Reproduce the listing exactly and skip over any pictures.

* Begin *

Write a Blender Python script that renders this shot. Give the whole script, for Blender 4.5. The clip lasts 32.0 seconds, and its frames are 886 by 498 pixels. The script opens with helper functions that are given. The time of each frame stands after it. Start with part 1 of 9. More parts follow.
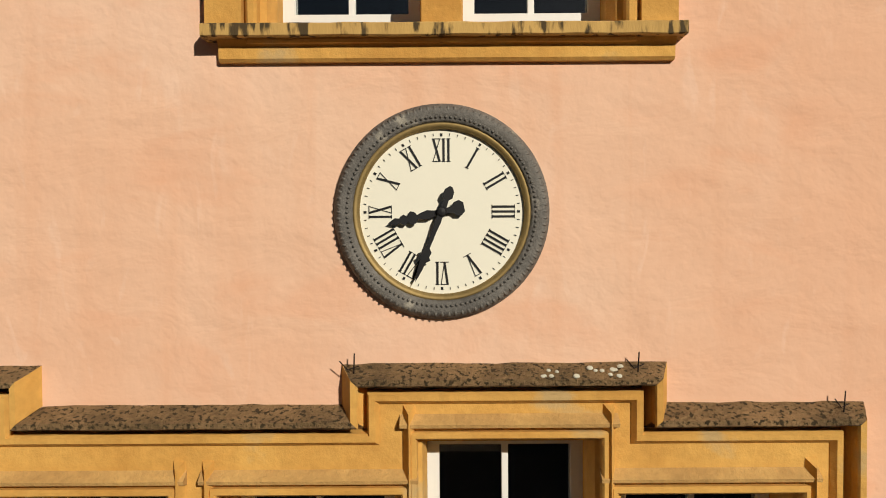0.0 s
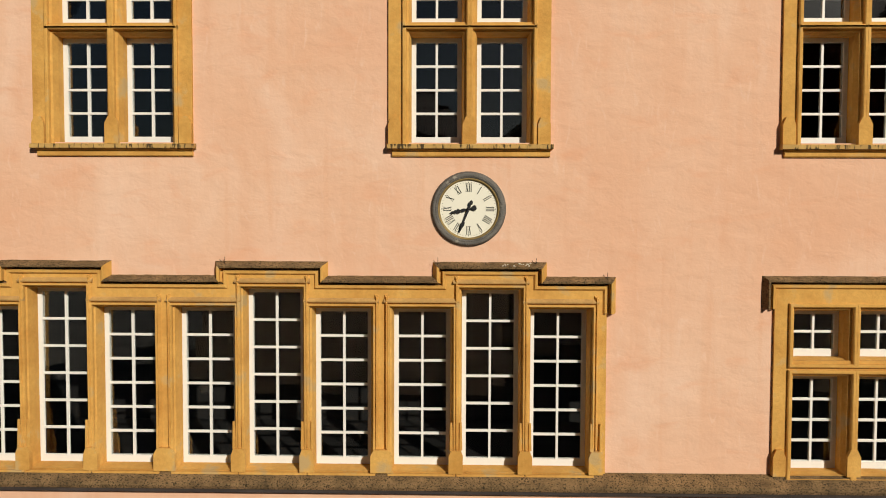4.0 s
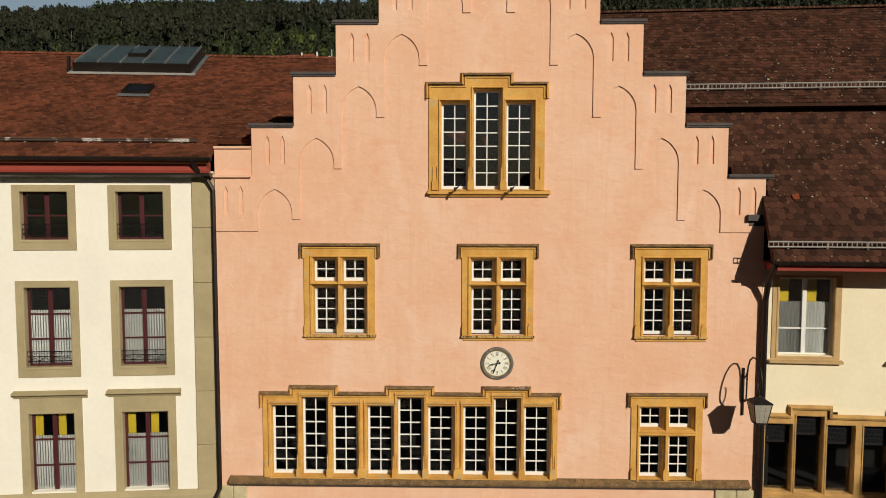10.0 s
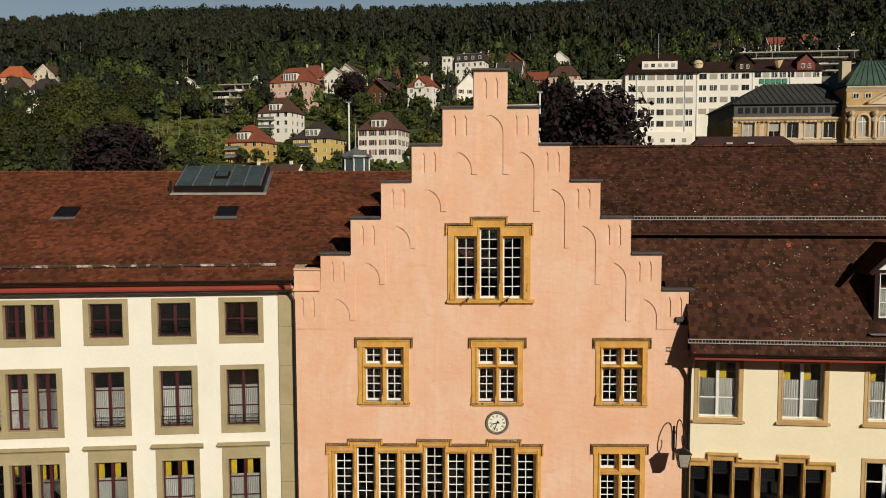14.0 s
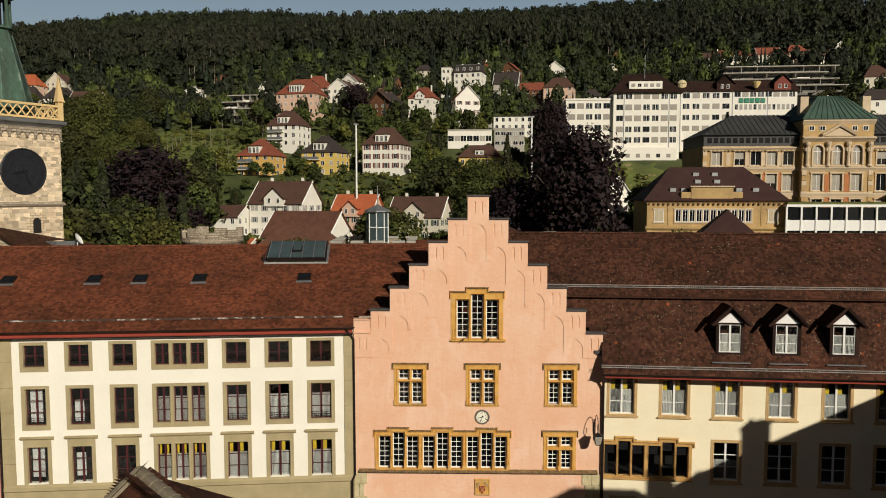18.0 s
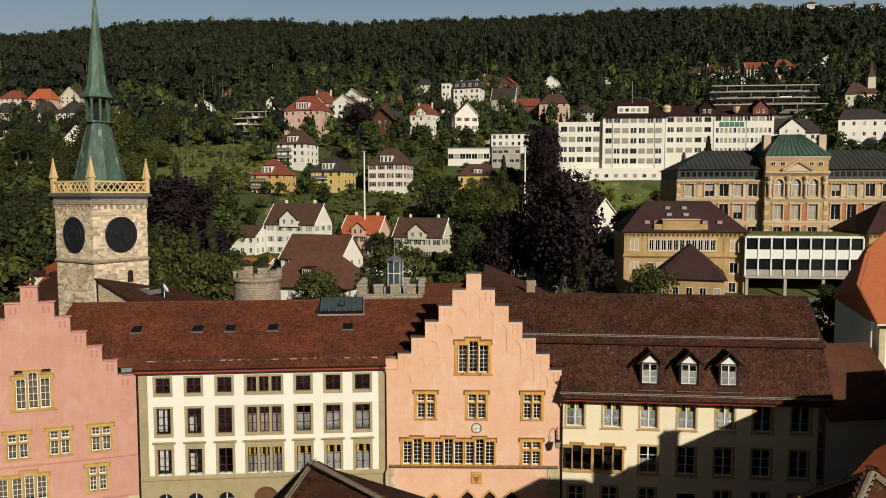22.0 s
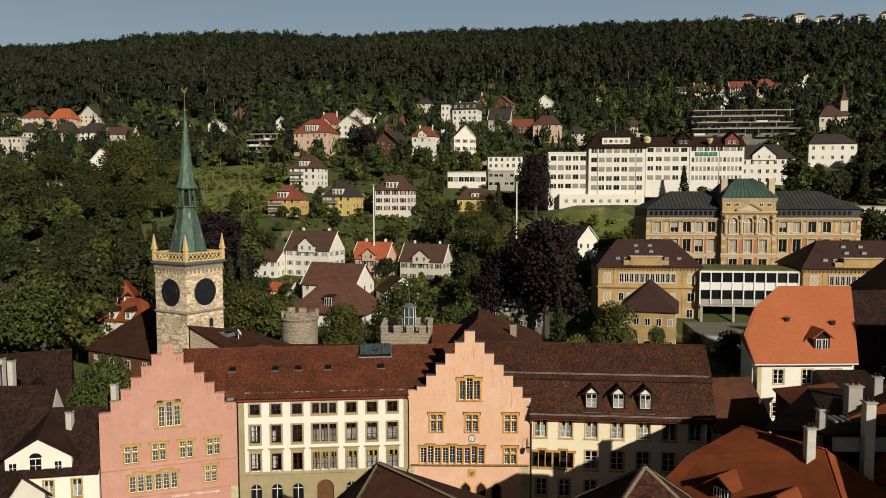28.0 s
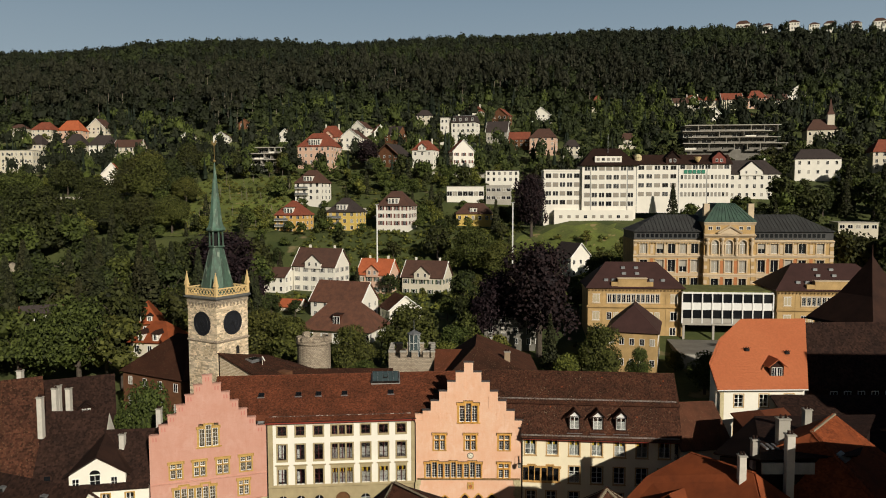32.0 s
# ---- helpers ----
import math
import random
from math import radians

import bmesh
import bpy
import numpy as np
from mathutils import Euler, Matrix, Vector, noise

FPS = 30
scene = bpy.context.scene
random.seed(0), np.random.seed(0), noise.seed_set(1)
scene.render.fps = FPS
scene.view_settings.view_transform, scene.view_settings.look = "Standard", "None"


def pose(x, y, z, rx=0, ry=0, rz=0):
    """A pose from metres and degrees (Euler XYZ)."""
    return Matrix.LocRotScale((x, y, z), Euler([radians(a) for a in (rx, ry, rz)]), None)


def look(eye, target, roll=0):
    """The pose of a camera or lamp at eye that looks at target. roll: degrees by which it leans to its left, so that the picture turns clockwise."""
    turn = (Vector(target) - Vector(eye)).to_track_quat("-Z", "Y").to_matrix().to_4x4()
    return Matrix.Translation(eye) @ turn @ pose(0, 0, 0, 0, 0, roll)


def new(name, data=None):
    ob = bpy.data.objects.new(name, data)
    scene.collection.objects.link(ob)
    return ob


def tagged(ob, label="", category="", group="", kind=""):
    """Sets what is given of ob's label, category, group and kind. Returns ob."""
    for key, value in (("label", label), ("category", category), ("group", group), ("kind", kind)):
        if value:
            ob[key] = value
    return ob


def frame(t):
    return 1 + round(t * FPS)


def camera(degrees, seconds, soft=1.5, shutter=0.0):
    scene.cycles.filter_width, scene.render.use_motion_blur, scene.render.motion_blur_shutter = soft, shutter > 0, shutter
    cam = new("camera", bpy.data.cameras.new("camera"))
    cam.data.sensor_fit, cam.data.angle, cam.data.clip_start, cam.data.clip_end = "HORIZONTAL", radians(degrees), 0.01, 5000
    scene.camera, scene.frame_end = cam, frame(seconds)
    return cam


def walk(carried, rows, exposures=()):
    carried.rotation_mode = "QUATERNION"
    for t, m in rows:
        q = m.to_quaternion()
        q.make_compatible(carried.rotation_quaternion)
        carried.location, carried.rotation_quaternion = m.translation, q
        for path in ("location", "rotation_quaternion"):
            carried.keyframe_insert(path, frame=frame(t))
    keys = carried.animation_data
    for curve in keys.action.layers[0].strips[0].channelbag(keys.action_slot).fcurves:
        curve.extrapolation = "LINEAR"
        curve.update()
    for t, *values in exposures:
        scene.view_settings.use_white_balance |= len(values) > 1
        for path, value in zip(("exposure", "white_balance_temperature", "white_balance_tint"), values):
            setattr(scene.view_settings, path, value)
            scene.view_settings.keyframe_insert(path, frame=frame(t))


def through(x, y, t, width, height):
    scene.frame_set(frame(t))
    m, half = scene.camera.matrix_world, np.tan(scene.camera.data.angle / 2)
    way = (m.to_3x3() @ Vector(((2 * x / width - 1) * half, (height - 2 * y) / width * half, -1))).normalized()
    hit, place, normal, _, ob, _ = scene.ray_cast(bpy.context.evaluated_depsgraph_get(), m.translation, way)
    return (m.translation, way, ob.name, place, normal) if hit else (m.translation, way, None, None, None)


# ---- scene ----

* End *

Output for this exercise:
Write a Blender Python script that renders this shot. Give the whole script, for Blender 4.5. The clip lasts 32.0 seconds, and its frames are 886 by 498 pixels. The script opens with helper functions that are given. The time of each frame stands after it. Start with part 1 of 9. More parts follow.
0.0 s
4.0 s
10.0 s
14.0 s
18.0 s
22.0 s
28.0 s
32.0 s
# ---- helpers ----
import math
import random
from math import radians

import bmesh
import bpy
import numpy as np
from mathutils import Euler, Matrix, Vector, noise

FPS = 30
scene = bpy.context.scene
random.seed(0), np.random.seed(0), noise.seed_set(1)
scene.render.fps = FPS
scene.view_settings.view_transform, scene.view_settings.look = "Standard", "None"


def pose(x, y, z, rx=0, ry=0, rz=0):
    """A pose from metres and degrees (Euler XYZ)."""
    return Matrix.LocRotScale((x, y, z), Euler([radians(a) for a in (rx, ry, rz)]), None)


def look(eye, target, roll=0):
    """The pose of a camera or lamp at eye that looks at target. roll: degrees by which it leans to its left, so that the picture turns clockwise."""
    turn = (Vector(target) - Vector(eye)).to_track_quat("-Z", "Y").to_matrix().to_4x4()
    return Matrix.Translation(eye) @ turn @ pose(0, 0, 0, 0, 0, roll)


def new(name, data=None):
    ob = bpy.data.objects.new(name, data)
    scene.collection.objects.link(ob)
    return ob


def tagged(ob, label="", category="", group="", kind=""):
    """Sets what is given of ob's label, category, group and kind. Returns ob."""
    for key, value in (("label", label), ("category", category), ("group", group), ("kind", kind)):
        if value:
            ob[key] = value
    return ob


def frame(t):
    return 1 + round(t * FPS)


def camera(degrees, seconds, soft=1.5, shutter=0.0):
    scene.cycles.filter_width, scene.render.use_motion_blur, scene.render.motion_blur_shutter = soft, shutter > 0, shutter
    cam = new("camera", bpy.data.cameras.new("camera"))
    cam.data.sensor_fit, cam.data.angle, cam.data.clip_start, cam.data.clip_end = "HORIZONTAL", radians(degrees), 0.01, 5000
    scene.camera, scene.frame_end = cam, frame(seconds)
    return cam


def walk(carried, rows, exposures=()):
    carried.rotation_mode = "QUATERNION"
    for t, m in rows:
        q = m.to_quaternion()
        q.make_compatible(carried.rotation_quaternion)
        carried.location, carried.rotation_quaternion = m.translation, q
        for path in ("location", "rotation_quaternion"):
            carried.keyframe_insert(path, frame=frame(t))
    keys = carried.animation_data
    for curve in keys.action.layers[0].strips[0].channelbag(keys.action_slot).fcurves:
        curve.extrapolation = "LINEAR"
        curve.update()
    for t, *values in exposures:
        scene.view_settings.use_white_balance |= len(values) > 1
        for path, value in zip(("exposure", "white_balance_temperature", "white_balance_tint"), values):
            setattr(scene.view_settings, path, value)
            scene.view_settings.keyframe_insert(path, frame=frame(t))


def through(x, y, t, width, height):
    scene.frame_set(frame(t))
    m, half = scene.camera.matrix_world, np.tan(scene.camera.data.angle / 2)
    way = (m.to_3x3() @ Vector(((2 * x / width - 1) * half, (height - 2 * y) / width * half, -1))).normalized()
    hit, place, normal, _, ob, _ = scene.ray_cast(bpy.context.evaluated_depsgraph_get(), m.translation, way)
    return (m.translation, way, ob.name, place, normal) if hit else (m.translation, way, None, None, None)


# ---- scene ----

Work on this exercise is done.